Ce que vous nous proposez, c'est de changer de logiciel. Vous remettez ainsi en cause ce sur quoi repose notre démocratie depuis 200 ans, depuis la Déclaration des droits de l'homme et du citoyen.

Comme le souligne l'avocat Christophe Bigot, le champ d'application du délit d'incitation à la haine raciale a changé quatre fois en une quinzaine d'années : « Le juge oscille, selon les époques, entre la sanction de toute expression faisant naître un sentiment de rejet, et la limitation de la répression à la seule "exhortation" à commettre un acte de violence, de haine ou de discrimination. Comment les modérateurs des opérateurs privés aborderont ces évolutions subtiles, qu'il faut suivre au jour le jour ? Ils ne le pourront d'évidence pas et par sécurité, au regard des sanctions, appliqueront le principe de précaution » – c'est-à-dire la censure.

La capacité d'interprétation, le pouvoir de qualification ne sont simples ni pour un juge ni pour des autorités administratives, qui manquent des moyens financiers et humains qui leur permettraient d'exercer sereinement et efficacement ces fonctions. C'est encore moins simple pour le citoyen, à qui il est pourtant demandé de qualifier les infractions. Or ce que les juges et les autorités administratives admettent ne pas toujours pouvoir ou savoir faire, vous vous apprêtez à le confier sans retenue aux plateformes, en leur donnant le pouvoir de retirer dans un délai de vingt-quatre heures tous les contenus qu'elles jugeraient manifestement illicites – c'est ce que vous appelez la « responsabilisation ».

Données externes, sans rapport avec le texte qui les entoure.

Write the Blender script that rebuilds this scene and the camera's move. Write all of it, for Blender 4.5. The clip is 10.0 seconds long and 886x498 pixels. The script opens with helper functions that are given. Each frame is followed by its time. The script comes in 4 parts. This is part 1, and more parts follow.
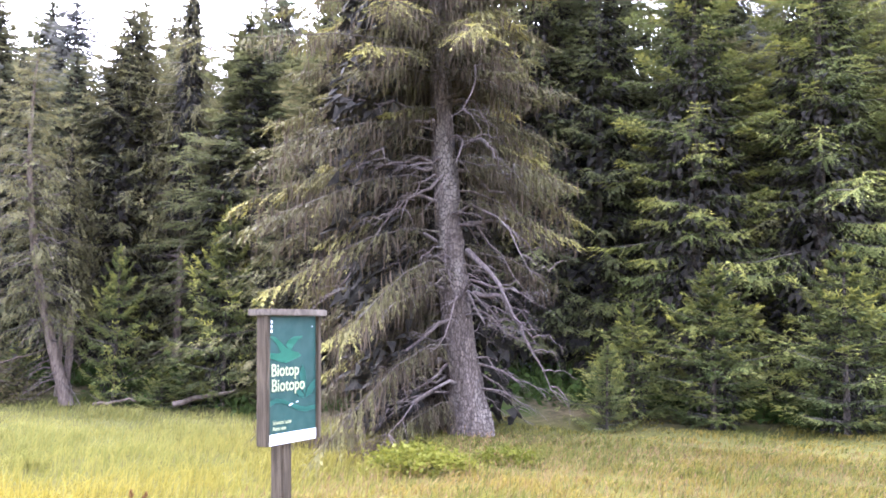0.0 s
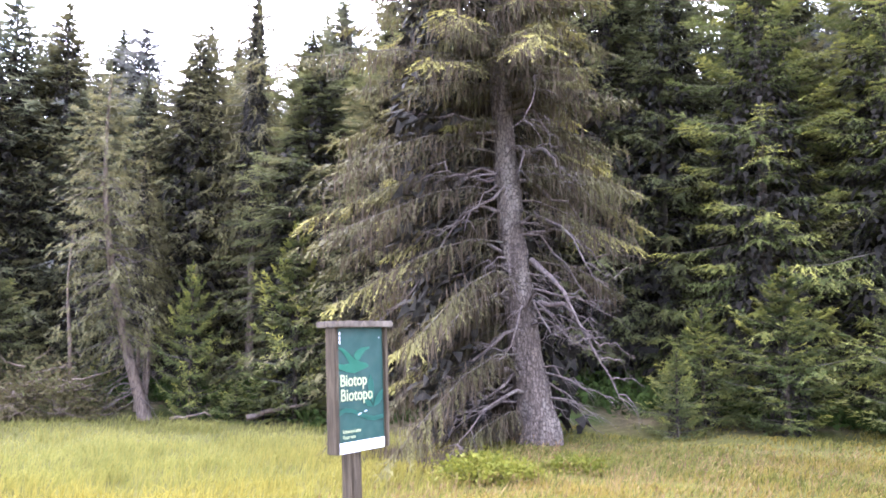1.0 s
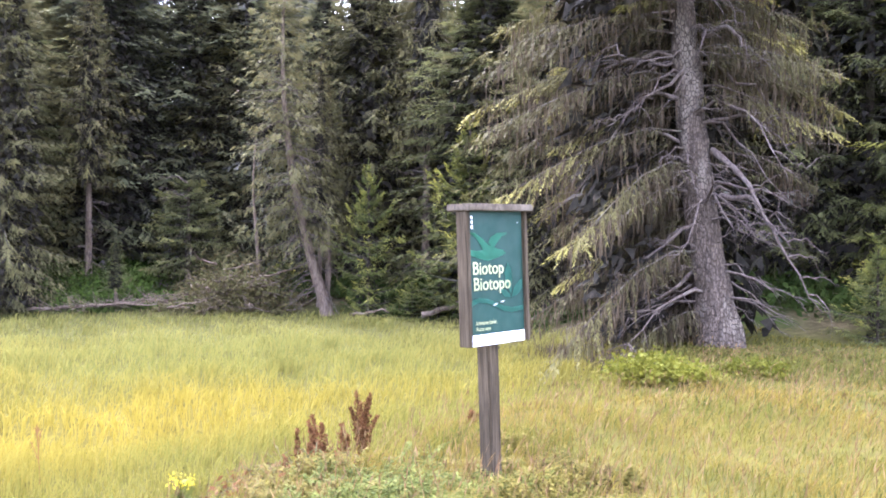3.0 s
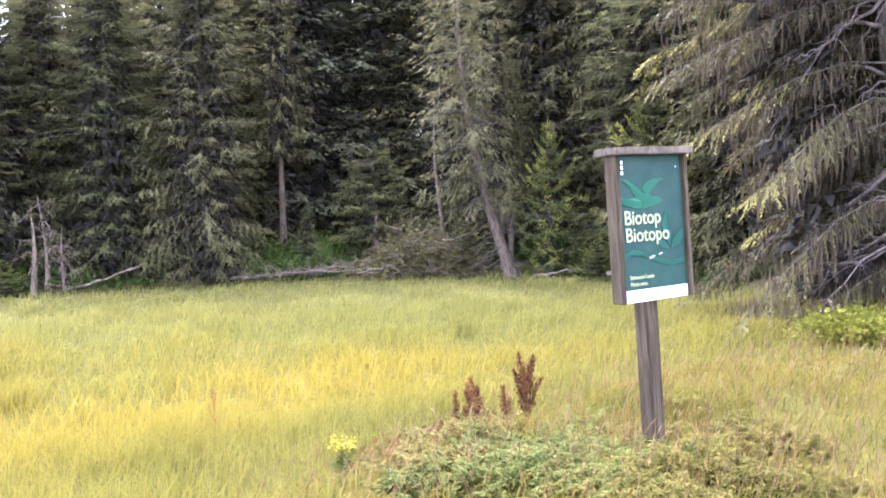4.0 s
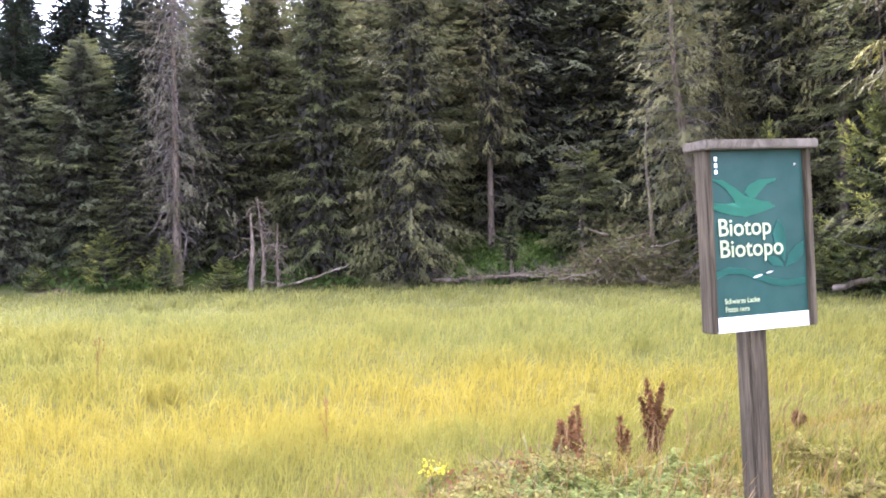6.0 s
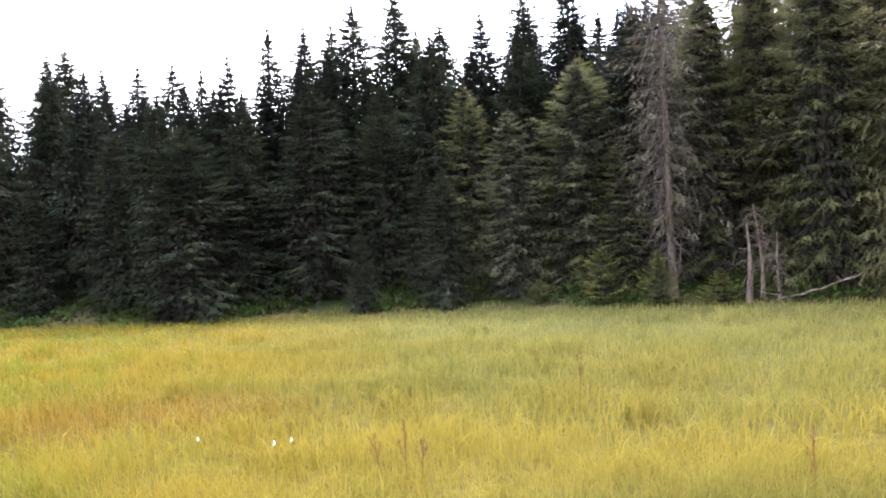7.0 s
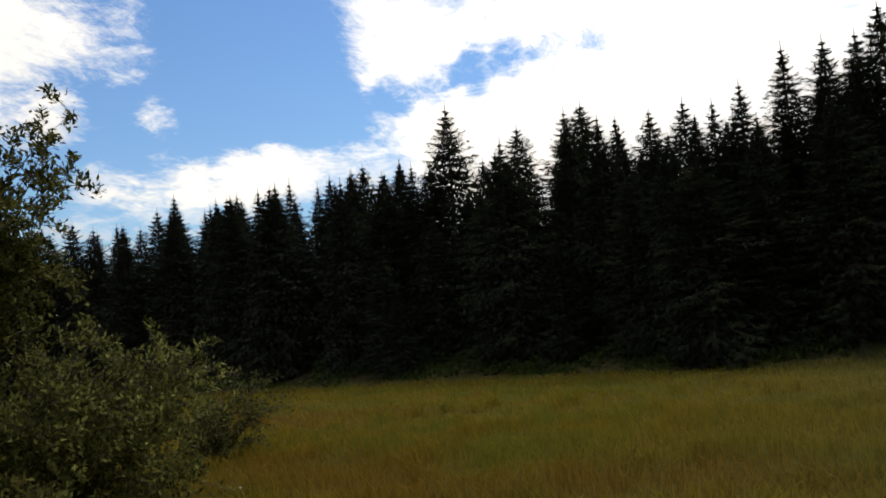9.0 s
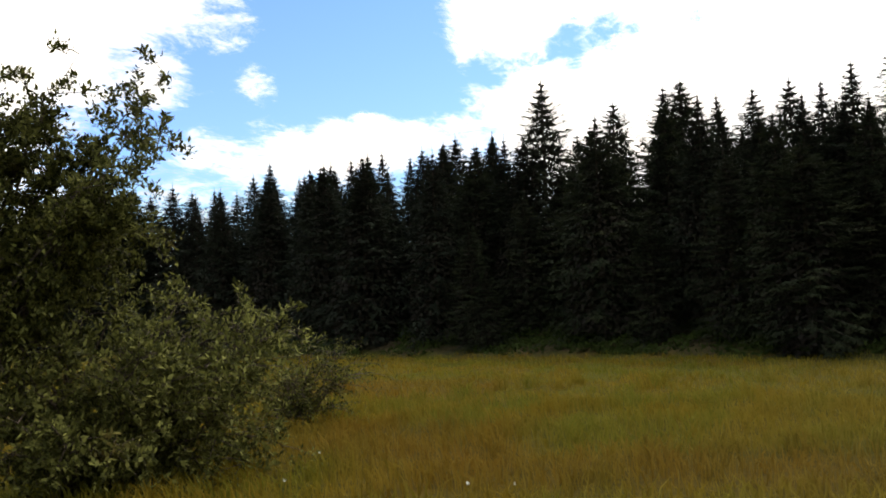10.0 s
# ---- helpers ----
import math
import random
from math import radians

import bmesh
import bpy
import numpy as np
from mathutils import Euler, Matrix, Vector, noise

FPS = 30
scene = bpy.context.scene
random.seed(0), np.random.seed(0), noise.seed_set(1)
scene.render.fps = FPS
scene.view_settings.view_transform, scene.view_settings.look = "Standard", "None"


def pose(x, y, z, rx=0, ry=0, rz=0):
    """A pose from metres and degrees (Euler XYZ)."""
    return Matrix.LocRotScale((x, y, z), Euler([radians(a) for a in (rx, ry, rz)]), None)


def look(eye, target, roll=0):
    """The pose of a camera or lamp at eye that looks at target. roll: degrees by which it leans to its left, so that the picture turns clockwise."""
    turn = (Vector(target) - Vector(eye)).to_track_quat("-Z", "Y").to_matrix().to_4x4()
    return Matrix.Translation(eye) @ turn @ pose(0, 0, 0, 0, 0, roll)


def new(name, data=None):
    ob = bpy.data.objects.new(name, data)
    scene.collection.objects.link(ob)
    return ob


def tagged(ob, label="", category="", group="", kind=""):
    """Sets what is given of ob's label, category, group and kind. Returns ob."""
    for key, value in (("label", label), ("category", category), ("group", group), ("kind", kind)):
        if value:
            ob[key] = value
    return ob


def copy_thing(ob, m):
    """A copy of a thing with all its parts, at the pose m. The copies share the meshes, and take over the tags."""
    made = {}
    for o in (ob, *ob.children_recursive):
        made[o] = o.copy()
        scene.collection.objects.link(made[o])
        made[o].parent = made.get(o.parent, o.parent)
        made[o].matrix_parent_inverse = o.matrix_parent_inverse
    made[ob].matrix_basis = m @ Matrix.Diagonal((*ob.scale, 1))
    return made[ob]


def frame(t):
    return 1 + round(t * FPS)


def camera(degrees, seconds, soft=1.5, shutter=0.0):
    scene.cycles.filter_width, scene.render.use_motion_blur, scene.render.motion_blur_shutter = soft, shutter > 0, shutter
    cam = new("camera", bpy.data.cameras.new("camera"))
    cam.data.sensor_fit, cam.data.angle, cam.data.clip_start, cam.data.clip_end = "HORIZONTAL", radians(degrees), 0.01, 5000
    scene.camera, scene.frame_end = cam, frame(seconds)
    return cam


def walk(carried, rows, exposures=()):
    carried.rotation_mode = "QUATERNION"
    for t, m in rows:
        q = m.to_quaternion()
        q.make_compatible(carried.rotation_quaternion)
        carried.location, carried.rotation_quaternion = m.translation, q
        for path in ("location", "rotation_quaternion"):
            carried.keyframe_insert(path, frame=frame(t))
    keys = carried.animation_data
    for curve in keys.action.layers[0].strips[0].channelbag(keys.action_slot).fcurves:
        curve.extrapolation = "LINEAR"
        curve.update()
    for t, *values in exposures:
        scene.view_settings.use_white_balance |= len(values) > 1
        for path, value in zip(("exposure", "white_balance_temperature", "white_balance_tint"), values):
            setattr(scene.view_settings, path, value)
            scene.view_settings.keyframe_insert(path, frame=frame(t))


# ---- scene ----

Le dispositif de sanction d'abus de signalement que vous proposez est avant tout un dispositif d'affichage, qui soit sera inopérant, soit conduira à l'autocensure. En revanche, ce que votre proposition de loi a suscité, c'est l'évocation par Mark Zuckerberg d'un vertigineux projet de création de cour suprême. Mark Zuckerberg a en effet proposé de créer une entité, dite indépendante, mais qui dépendrait néanmoins de Facebook, et qui serait amenée à juger les conflits concernant les contenus. Il faut dire, à sa décharge, que Facebook aurait besoin d'un tel outil pour appliquer cette proposition de loi si celle-ci était votée en l'état. En effet, pour arbitrer entre les millions de personnes qui demandent le retrait d'un contenu et celles qui contestent cette requête, la seule option, aujourd'hui, pour la plateforme qui devrait décider du retrait de ce contenu dans un délai de vingt-quatre heures, serait de créer un espace où s'élaborerait une jurisprudence internationale. Or cette jurisprudence internationale est par essence impossible à concevoir, du fait de la grande diversité de sensibilités et de conceptions qui existent dans le monde s'agissant des notions auxquelles se réfère la loi.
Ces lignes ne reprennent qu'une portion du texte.